• [Stored data]
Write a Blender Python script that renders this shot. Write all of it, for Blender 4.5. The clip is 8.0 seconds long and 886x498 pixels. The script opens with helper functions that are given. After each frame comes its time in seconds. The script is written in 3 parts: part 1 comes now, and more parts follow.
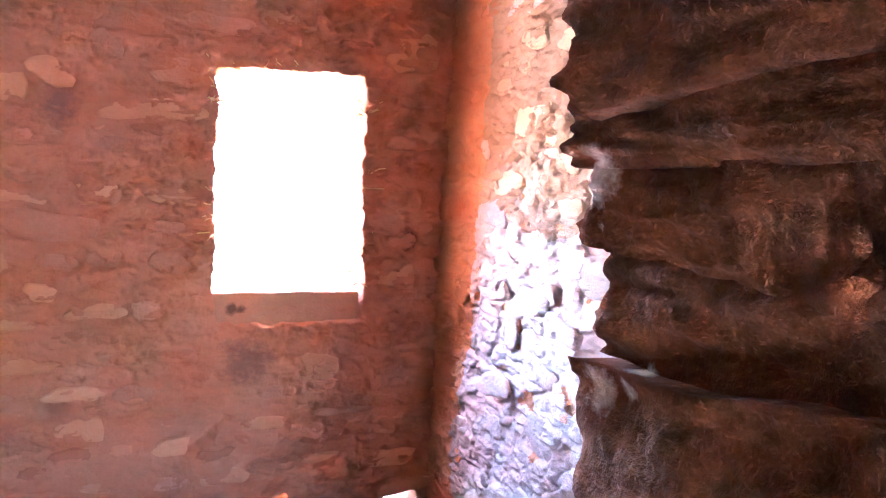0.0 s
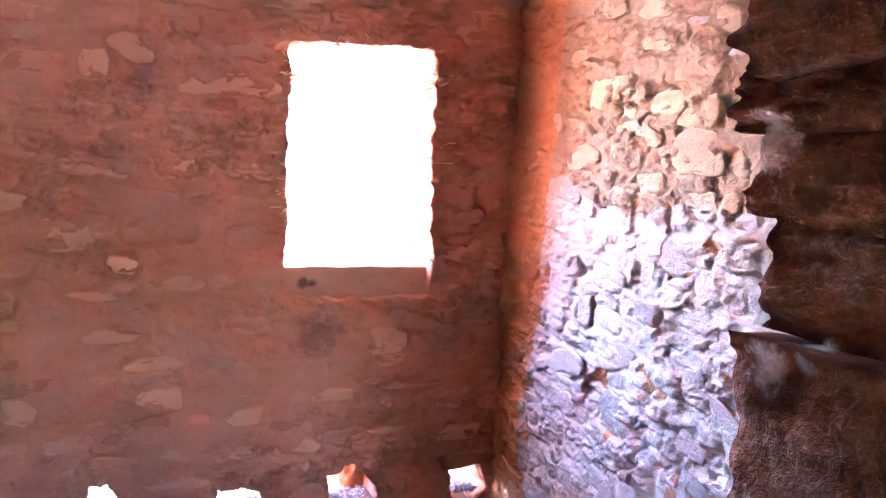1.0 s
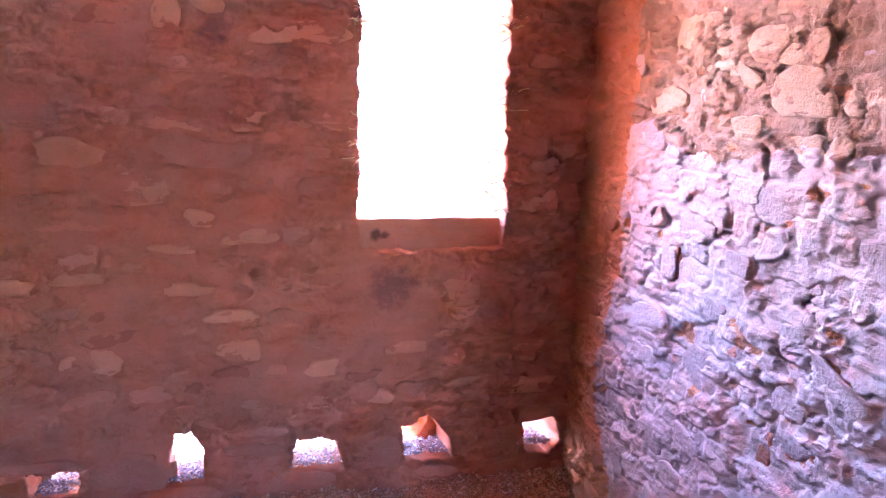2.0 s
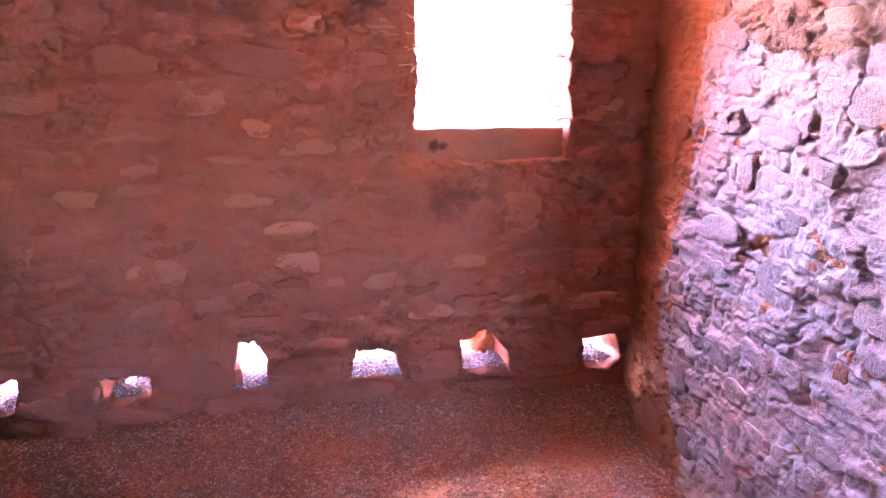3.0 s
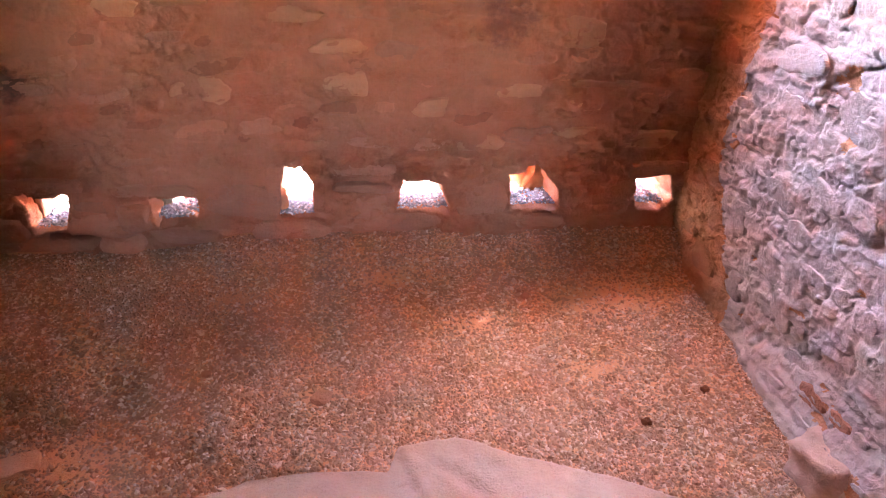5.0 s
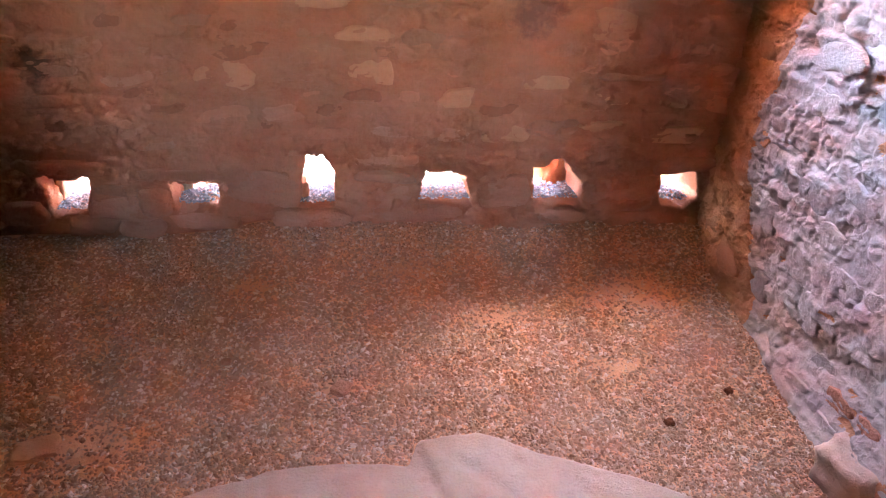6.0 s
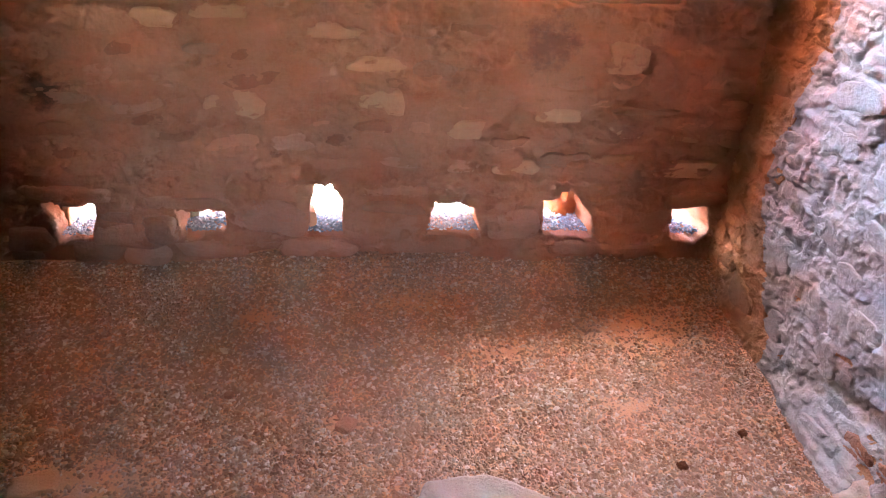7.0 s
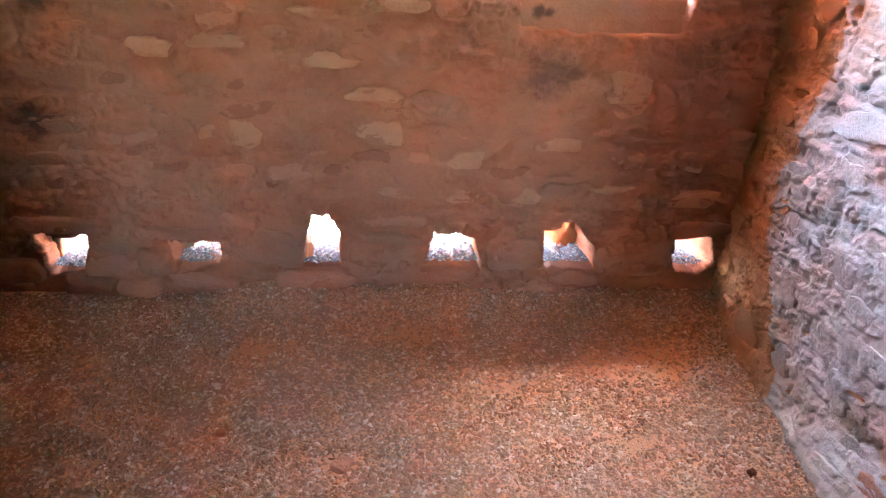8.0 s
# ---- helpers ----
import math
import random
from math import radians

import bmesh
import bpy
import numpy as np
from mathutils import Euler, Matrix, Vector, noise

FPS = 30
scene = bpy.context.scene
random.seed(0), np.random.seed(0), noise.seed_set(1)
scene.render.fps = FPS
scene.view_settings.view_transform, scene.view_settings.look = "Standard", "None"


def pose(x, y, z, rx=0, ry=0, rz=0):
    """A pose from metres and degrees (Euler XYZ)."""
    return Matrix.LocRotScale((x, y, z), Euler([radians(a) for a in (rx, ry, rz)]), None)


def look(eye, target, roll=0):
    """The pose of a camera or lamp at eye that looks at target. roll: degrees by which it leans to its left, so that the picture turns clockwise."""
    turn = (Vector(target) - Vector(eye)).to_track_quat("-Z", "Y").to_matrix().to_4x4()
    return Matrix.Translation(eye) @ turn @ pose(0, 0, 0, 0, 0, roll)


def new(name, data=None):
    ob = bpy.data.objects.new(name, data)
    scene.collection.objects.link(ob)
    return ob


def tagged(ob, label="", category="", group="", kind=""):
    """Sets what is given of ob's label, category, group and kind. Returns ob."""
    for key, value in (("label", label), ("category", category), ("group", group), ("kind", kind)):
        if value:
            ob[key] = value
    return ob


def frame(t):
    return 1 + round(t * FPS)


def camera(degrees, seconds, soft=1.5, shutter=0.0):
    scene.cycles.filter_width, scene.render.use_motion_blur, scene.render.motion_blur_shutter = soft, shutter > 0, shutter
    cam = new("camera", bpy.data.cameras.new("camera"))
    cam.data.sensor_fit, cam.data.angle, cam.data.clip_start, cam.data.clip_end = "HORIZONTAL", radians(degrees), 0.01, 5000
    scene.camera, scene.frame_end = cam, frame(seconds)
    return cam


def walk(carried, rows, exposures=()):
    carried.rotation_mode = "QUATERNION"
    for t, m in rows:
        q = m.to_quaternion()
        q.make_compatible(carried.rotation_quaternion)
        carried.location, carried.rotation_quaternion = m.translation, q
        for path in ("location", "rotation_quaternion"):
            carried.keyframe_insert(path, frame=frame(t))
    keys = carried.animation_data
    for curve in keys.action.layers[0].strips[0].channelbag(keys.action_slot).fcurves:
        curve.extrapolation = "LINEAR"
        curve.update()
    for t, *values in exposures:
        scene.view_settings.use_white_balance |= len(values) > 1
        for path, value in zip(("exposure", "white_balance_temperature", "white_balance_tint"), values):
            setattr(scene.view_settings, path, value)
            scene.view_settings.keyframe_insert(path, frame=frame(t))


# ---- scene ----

• [Given task] Everything from the line with "setattr(scene.view_settings, path, value)" to the end of the listing above needs to be duplicated exactly, both end lines included, with nothing more.

• [Reply to the exercise]
            setattr(scene.view_settings, path, value)
            scene.view_settings.keyframe_insert(path, frame=frame(t))


# ---- scene ----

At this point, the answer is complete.